La charte de Venise interdit en principe le remplacement d'œuvres existantes par de nouvelles créations. La restauration « s'arrête là où commence l'hypothèse », énonce son article 9. La polémique sur la reconstruction de la flèche à l'identique avait fait connaître ce texte adopté en 1965 par l'Icomos, le Conseil international des monuments et des sites. Si la charte recommande de s'en tenir « au dernier état connu du monument », celle-ci n'est pas contraignante ! Même chose pour la Commission nationale du patrimoine et de l'architecture (CNPA), chargée de conseiller l'État. Son avis défavorable a beau avoir été unanime – ce qui est rare –, celui-ci n'est que consultatif ! Ces failles expliquent l'ultime recours au peuple que représente la pétition Conservons à Notre-Dame de Paris les vitraux de Viollet-le-Duc lancée par le journaliste Didier Rykner, fondateur de la Tribune de l'Art.
L'Église a-t-elle encore le goût très sûr ? En 1971, le ministre des Affaires culturelles Georges Duhamel s'inquiéta publiquement « d'un certain clergé qui, par une interprétation abusive des directives de la nouvelle liturgie, laisse transformer ou disparaître des ensembles qu'il aurait fallu absolument conserver ». L'État laïc se montre-t-il plus respectueux du patrimoine que les curés ? En tout cas, il est parfois plus intransigeant, comme en 2020, lorsque Mgr Michel Aupetit voulut mettre en place un parcours catéchuménal dans les chapelles latérales de la nef alors inoccupées. « Niet », répliqua en substance le ministre de la Culture, Roselyne Bachelot, jugeant irrecevable la proposition de l'ancien archevêque de Paris.

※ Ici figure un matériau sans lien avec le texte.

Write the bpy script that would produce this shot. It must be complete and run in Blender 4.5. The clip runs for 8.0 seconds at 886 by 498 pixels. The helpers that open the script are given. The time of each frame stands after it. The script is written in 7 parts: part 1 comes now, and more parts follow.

Si l'Église n'est qu'affectataire, son avis compte. Que choisira Mgr Laurent Ulrich, successeur de Mgr Aupetit ? Des références peuvent l'inspirer, qu'il s'agisse des œuvres de Marc Chagall (1887-1985) à Reims et à Metz ou des baies modernes de Pierre-Alain Parot (1950-2023) à Tours. Si on peut les apprécier, ces créations demeurent loin du gothique que Viollet-le-Duc eut l'humilité de respecter.
La « querelle des vitraux » n'est pas nouvelle. En 1935, le journal l'Époque titrait déjà : « Non ! De grâce, pas de vitraux modernes à Notre-Dame ! » « Provocation et menace », tempêtait le Figaro. On craignait alors des vitraux figuratifs inspirés des avant-gardes du début du XXe siècle (Picasso, Mondrian, Delaunay...) et qu'avaient imaginés douze maîtres verriers de renom, dont une femme, Valentine Reyre (1889-1943). Ce projet devait remplacer les vitraux de Viollet-le-Duc jugés « trop ternes ». « C'est un des premiers jalons du débat autour de l'insertion d'œuvres d'art contemporaines dans un édifice ancien », explique à l'AFP Julia Boyon, commissaire scientifique d'une exposition à la Cité du Vitrail de Troyes (Aube). La création contemporaine a-t-elle sa place dans les monuments historiques ? C'est toute la question.